» **DATA BLOCK**

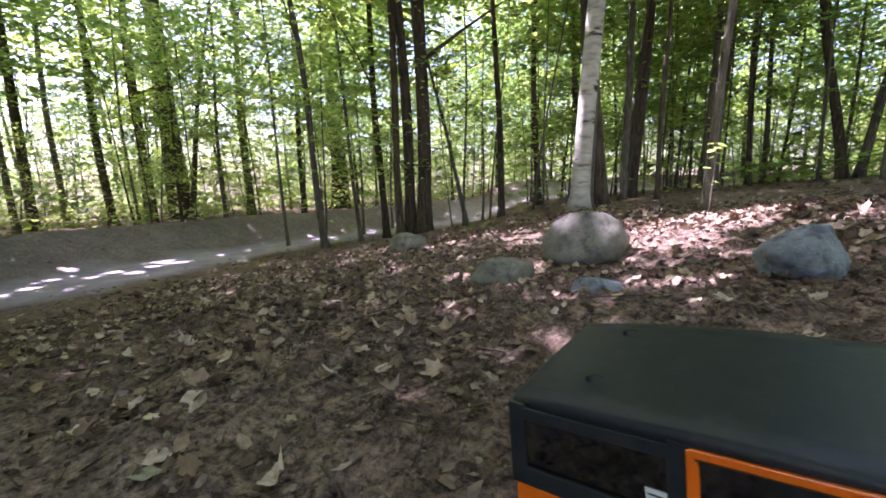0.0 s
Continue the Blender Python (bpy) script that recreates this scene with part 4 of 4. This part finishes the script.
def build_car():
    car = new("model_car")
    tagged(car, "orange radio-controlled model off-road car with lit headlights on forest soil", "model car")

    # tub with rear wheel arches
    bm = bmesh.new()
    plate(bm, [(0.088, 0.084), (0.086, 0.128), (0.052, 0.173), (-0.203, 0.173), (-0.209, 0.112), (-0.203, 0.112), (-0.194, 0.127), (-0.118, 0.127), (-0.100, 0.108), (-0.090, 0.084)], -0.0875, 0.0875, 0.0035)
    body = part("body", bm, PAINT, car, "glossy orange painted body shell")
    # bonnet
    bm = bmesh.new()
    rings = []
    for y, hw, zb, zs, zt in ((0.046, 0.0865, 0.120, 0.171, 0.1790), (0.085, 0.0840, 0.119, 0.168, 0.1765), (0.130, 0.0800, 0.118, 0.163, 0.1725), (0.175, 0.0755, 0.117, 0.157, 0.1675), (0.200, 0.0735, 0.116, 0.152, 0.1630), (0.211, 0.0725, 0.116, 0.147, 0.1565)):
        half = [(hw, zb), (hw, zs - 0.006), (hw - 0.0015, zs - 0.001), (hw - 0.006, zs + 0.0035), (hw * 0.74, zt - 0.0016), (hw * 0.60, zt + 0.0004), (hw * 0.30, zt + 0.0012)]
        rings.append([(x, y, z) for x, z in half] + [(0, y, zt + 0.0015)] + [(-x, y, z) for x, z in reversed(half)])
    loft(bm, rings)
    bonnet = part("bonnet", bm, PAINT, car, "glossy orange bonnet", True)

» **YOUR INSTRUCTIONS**
Using the data above, write out every line exactly, leaving the images behind.

» **THE SOLUTION**
0.0 s
Continue the Blender Python (bpy) script that recreates this scene with part 4 of 4. This part finishes the script.
def build_car():
    car = new("model_car")
    tagged(car, "orange radio-controlled model off-road car with lit headlights on forest soil", "model car")

    # tub with rear wheel arches
    bm = bmesh.new()
    plate(bm, [(0.088, 0.084), (0.086, 0.128), (0.052, 0.173), (-0.203, 0.173), (-0.209, 0.112), (-0.203, 0.112), (-0.194, 0.127), (-0.118, 0.127), (-0.100, 0.108), (-0.090, 0.084)], -0.0875, 0.0875, 0.0035)
    body = part("body", bm, PAINT, car, "glossy orange painted body shell")
    # bonnet
    bm = bmesh.new()
    rings = []
    for y, hw, zb, zs, zt in ((0.046, 0.0865, 0.120, 0.171, 0.1790), (0.085, 0.0840, 0.119, 0.168, 0.1765), (0.130, 0.0800, 0.118, 0.163, 0.1725), (0.175, 0.0755, 0.117, 0.157, 0.1675), (0.200, 0.0735, 0.116, 0.152, 0.1630), (0.211, 0.0725, 0.116, 0.147, 0.1565)):
        half = [(hw, zb), (hw, zs - 0.006), (hw - 0.0015, zs - 0.001), (hw - 0.006, zs + 0.0035), (hw * 0.74, zt - 0.0016), (hw * 0.60, zt + 0.0004), (hw * 0.30, zt + 0.0012)]
        rings.append([(x, y, z) for x, z in half] + [(0, y, zt + 0.0015)] + [(-x, y, z) for x, z in reversed(half)])
    loft(bm, rings)
    bonnet = part("bonnet", bm, PAINT, car, "glossy orange bonnet", True)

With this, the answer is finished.